Für die Menschen, die den ÖPNV in Unterfranken benutzen, soll die Erweiterung des mainfränkischen Verkehrsverbunds Vorteile bringen. Die Stadt Würzburg sieht für sich offenbar zu viele Nachteile.    
Foto: Silvia Gralla | Für die Menschen, die den ÖPNV in Unterfranken benutzen, soll die Erweiterung des mainfränkischen Verkehrsverbunds Vorteile bringen. Die Stadt Würzburg sieht für sich offenbar zu viele Nachteile.   
Frank Weichhan
,  Gerhard Meißner
 und  Manuela Göbel
 |  aktualisiert: 28.07.2024 02:42 Uhr

Hinter verschlossenen Türen wird der Würzburger Stadtrat an diesem Donnerstag eine für die Region wichtige Entscheidung treffen: Macht das Oberzentrum Würzburg bei der für die Verkehrswende in Mainfranken essenziellen Zusammenführung des ÖPNV mit - oder nicht?

Die Stadt Schweinfurt sowie die Landkreise Würzburg, Kitzingen, Main-Spessart, Schweinfurt, Bad Kissingen, Haßberge und Rhön-Grabfeld haben einem gemeinsamen Verkehrsverbund bereits zugestimmt. Die Würzburger Stadtverwaltung unter Oberbürgermeister Christian Schuchardt schlägt dem Stadtrat vor, die Verträge abzulehnen. 

Seit sechs Jahren wurde an der ÖPNV-Verbesserung gemeinsam gearbeitet

Die Pressestelle des Würzburger Rathauses sagt auf Anfrage dazu: "Zum jetzigen Zeitpunkt können wir den Beschlüssen der Gesellschafterversammlung des NVM unter den aktuellen Rahmenbedingungen nicht zustimmen." Die Stadt Würzburg wolle zwar die Verbunderweiterung, aber nicht zu den heutigen Bedingungen.

Dass Würzburg sich zurückziehen könnte, kommt für die übrigen Beteiligten völlig überraschend: Sechs Jahre lang haben Regierung von Unterfranken und die beteiligten Städte und Landkreise an dem erweiterten Verbund Nahverkehr Mainfranken (NVM) gearbeitet. Ab Januar 2025 sollte dieser starten. Bis jetzt fielen dazu alle Beschlüsse in der Gesellschafterversammlung einstimmig.

Welche Nachteile befürchtet die Stadt Würzburg?

Dass die Stadt Würzburg beziehungsweise ihr Verkehrsunternehmen Würzburger Straßenbahn GmbH (WSB) im neuen Verkehrsbund wirtschaftliche Nachteile und den Verlust von Einfluss befürchtet, scheint ein Grund für die Haltung der Stadt sein.

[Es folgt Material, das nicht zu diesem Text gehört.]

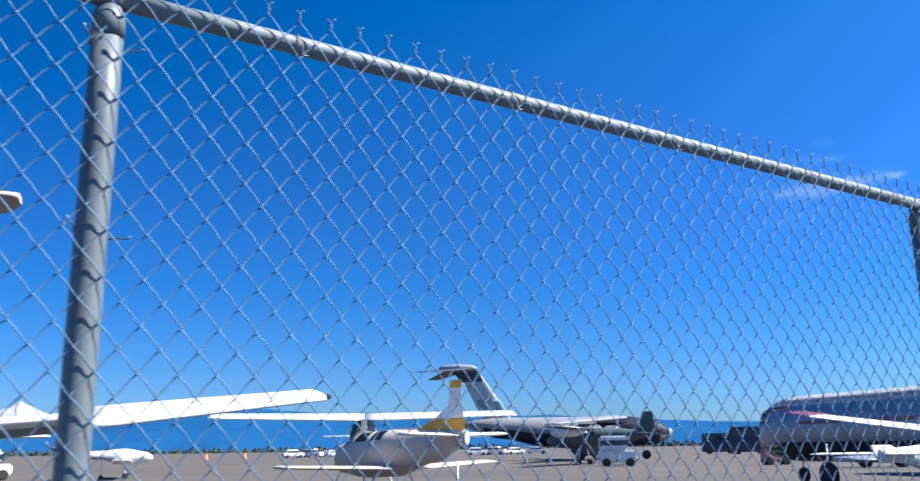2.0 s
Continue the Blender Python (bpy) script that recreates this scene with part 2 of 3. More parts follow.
# ---- aircraft shapes: local x forward, y left, z up ----
def loft(bm, rings, caps=True, smooth=True):
    made = [[bm.verts.new(q) for q in ring] for ring in rings]
    n = len(made[0])
    for a, b in zip(made, made[1:]):
        for j in range(n):
            bm.faces.new((a[j], a[(j + 1) % n], b[(j + 1) % n], b[j])).smooth = smooth
    if caps:
        bm.faces.new(made[0][::-1])
        bm.faces.new(made[-1])
    bmesh.ops.recalc_face_normals(bm, faces=bm.faces)


def oval(x, zc, hw, hh, n=24, grow=0.0):
    return [(x, math.cos(a) * (hw + grow), zc + math.sin(a) * (hh + grow)) for a in (2 * math.pi * j / n for j in range(n))]


def at_station(stations, x):
    for a, b in zip(stations, stations[1:]):
        if min(a[0], b[0]) <= x <= max(a[0], b[0]):
            k = (x - a[0]) / (b[0] - a[0])
            k = k * k * (3 - 2 * k)
            return [x] + [a[i] + (b[i] - a[i]) * k for i in (1, 2, 3)]
    return list(stations[-1])


def fuselage(parent, stations, mat, label="", steps=28, name="fuselage"):
    bm = bmesh.new()
    x0, x1 = stations[0][0], stations[-1][0]
    loft(bm, [oval(*at_station(stations, x0 + (x1 - x0) * i / steps)) for i in range(steps + 1)])
    return part(name, bm, mat, parent, label)


def band(name, parent, stations, x0, x1, a0, a1, mat, label="", proud=0.006, steps=18, sides=6):
    """A stripe or pane that lies on the skin between two angles (degrees from the left side up)."""
    bm = bmesh.new()
    grid = []
    for i in range(steps + 1):
        s = at_station(stations, x0 + (x1 - x0) * i / steps)
        row = []
        for j in range(sides + 1):
            a = radians(a0 + (a1 - a0) * j / sides)
            row.append(bm.verts.new((s[0], math.cos(a) * (s[2] + proud), s[1] + math.sin(a) * (s[3] + proud))))
        grid.append(row)
    for r, q in zip(grid, grid[1:]):
        for j in range(sides):
            bm.faces.new((r[j], r[j + 1], q[j + 1], q[j])).smooth = True
    bmesh.ops.solidify(bm, geom=bm.faces[:], thickness=-0.004)
    return part(name, bm, mat, parent, label)


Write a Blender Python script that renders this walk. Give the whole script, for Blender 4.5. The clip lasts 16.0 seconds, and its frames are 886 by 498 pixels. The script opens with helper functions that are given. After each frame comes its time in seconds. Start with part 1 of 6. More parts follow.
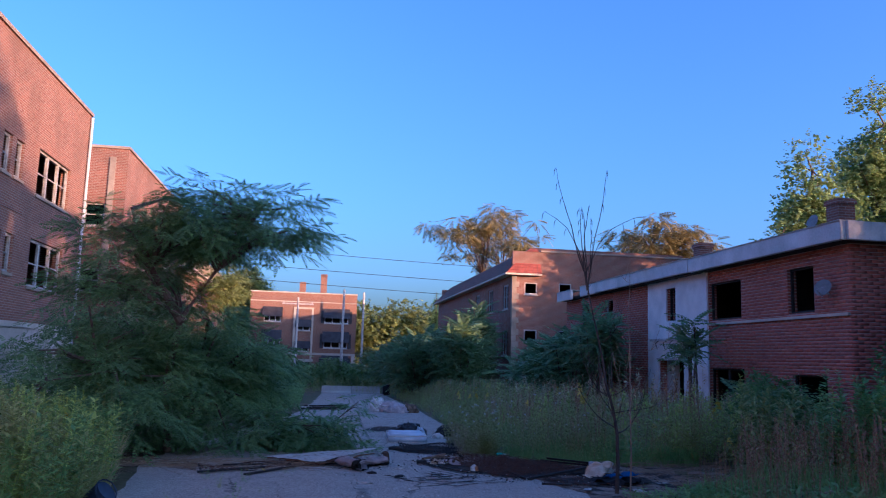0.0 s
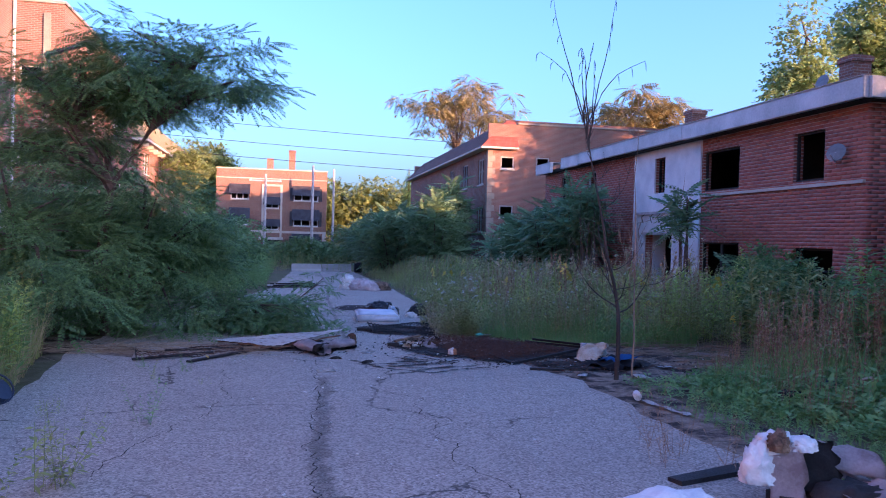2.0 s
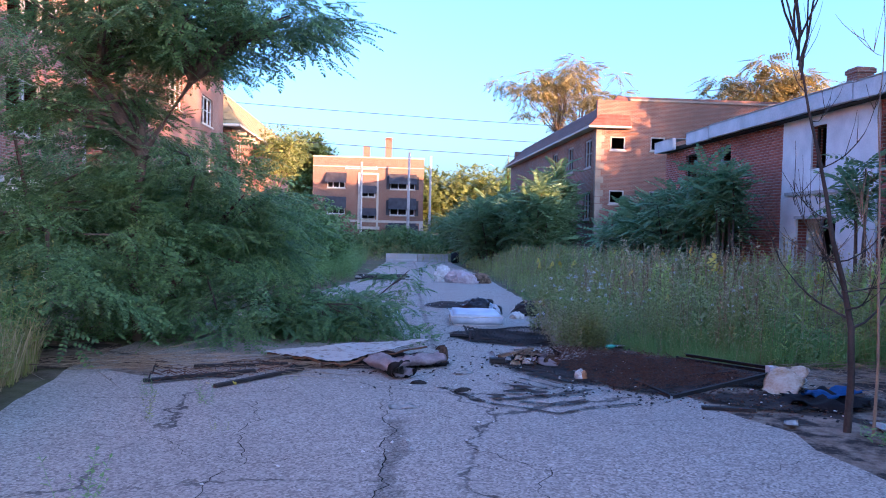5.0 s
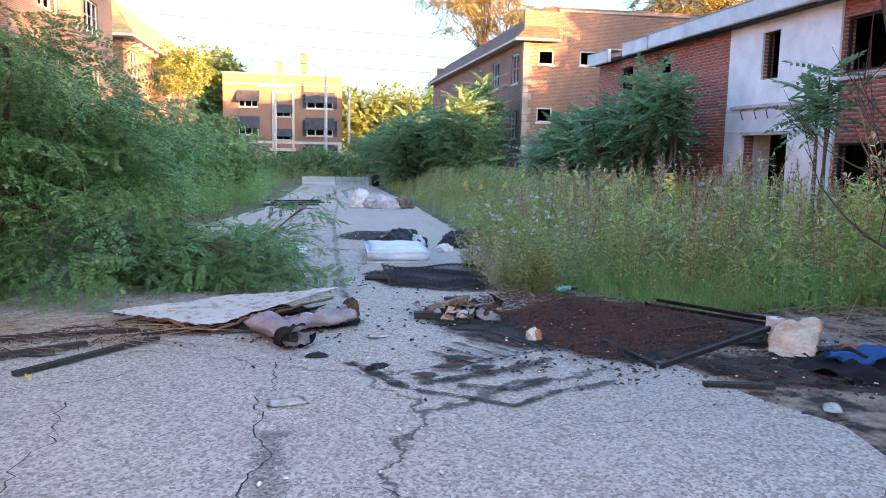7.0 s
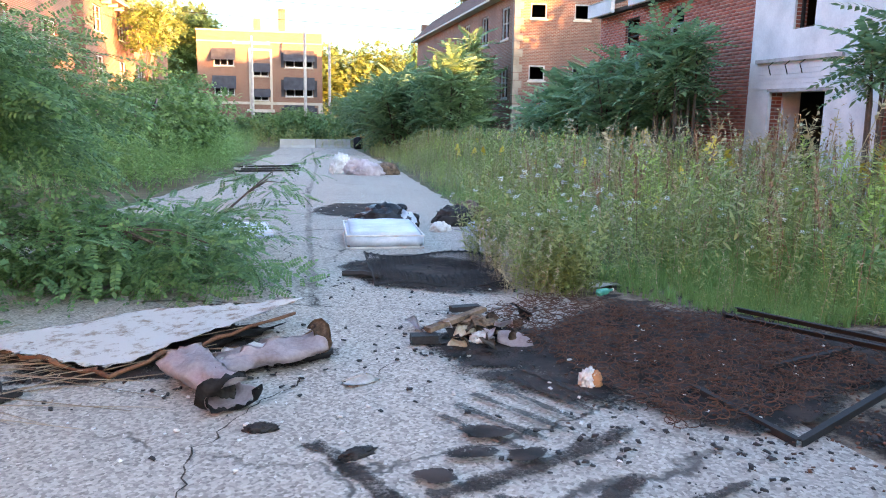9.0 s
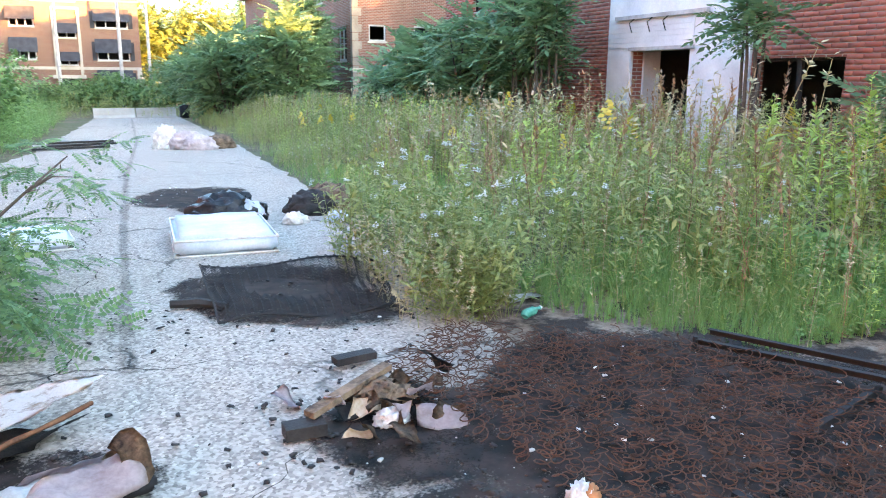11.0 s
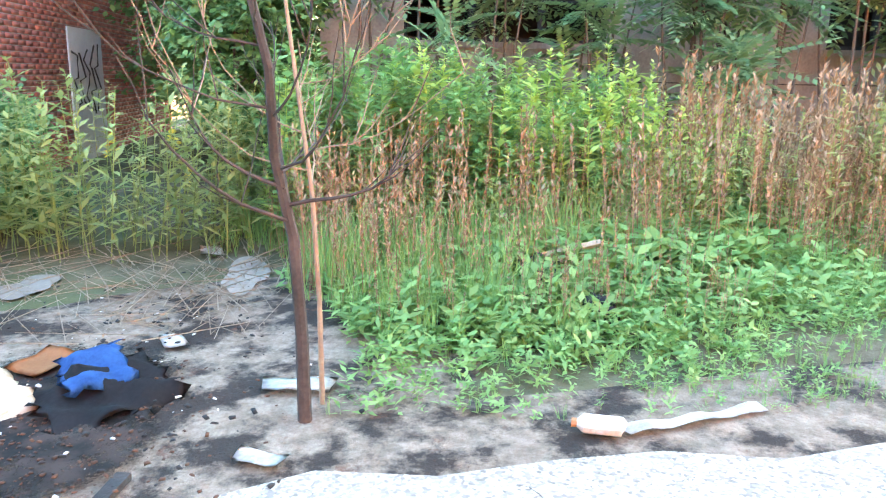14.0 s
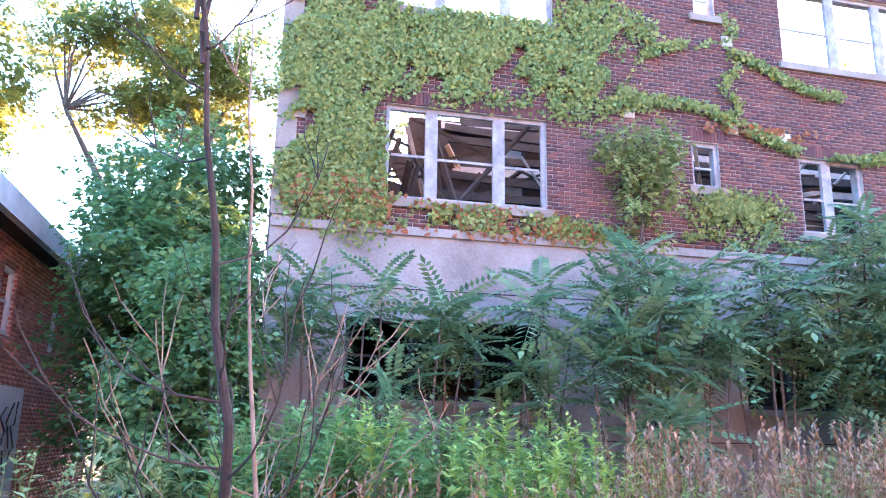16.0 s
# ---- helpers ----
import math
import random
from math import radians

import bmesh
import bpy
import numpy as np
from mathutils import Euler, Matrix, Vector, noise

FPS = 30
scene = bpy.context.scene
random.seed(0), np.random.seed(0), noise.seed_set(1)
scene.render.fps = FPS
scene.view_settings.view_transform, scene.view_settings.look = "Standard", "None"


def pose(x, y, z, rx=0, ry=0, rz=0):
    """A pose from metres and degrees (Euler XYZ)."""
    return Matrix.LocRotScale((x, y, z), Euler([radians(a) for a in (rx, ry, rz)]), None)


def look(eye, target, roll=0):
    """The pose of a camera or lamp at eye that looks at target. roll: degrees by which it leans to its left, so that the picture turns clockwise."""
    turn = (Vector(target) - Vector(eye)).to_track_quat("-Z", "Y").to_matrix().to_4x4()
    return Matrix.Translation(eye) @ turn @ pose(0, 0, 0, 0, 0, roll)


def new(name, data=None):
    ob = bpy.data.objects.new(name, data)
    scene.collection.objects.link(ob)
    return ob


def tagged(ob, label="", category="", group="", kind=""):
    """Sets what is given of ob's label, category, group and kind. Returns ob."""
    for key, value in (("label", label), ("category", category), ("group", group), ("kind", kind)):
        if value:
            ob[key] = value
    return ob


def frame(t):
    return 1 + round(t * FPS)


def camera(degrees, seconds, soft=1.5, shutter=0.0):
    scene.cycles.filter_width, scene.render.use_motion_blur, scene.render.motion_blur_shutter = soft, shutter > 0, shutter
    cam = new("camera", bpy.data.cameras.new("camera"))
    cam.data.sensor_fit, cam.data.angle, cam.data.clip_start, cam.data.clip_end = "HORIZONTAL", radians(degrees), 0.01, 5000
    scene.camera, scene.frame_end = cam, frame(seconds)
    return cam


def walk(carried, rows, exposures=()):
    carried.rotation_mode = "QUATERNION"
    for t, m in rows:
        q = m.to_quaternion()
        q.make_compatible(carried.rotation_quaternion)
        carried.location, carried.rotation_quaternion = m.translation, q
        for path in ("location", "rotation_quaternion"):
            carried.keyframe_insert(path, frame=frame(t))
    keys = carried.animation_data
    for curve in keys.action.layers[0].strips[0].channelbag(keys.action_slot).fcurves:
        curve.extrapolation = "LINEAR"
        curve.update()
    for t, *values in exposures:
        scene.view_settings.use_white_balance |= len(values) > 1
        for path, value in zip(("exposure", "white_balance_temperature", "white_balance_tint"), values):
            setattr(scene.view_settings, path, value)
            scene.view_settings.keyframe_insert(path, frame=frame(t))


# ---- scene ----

Der städtische Konzern WVV, zu dem die WSB gehört, erklärte auf Anfrage: In den Verträgen sei noch nicht geklärt, wie etwaige finanzielle Nachteile ausgeglichen werden.

Warum es nicht gelang, diese Bedürfnisse der Stadt Würzburg in den sechsjährigen Verhandlungen zu erreichen, beantworten Oberbürgermeister Christian Schuchardt (CDU) und Klimabürgermeister Martin Heilig (Grüne) nicht. Über die Pressestelle lassen sie mitteilen: "Wesentliche Fragen wie die Finanzierung wurden nach harten Verhandlungen erst in den letzten Sitzungen sehr übereilt getroffen, um das Datum 1. Januar 2025 zu halten."

Warum wird hinter verschlossenen Türen entschieden?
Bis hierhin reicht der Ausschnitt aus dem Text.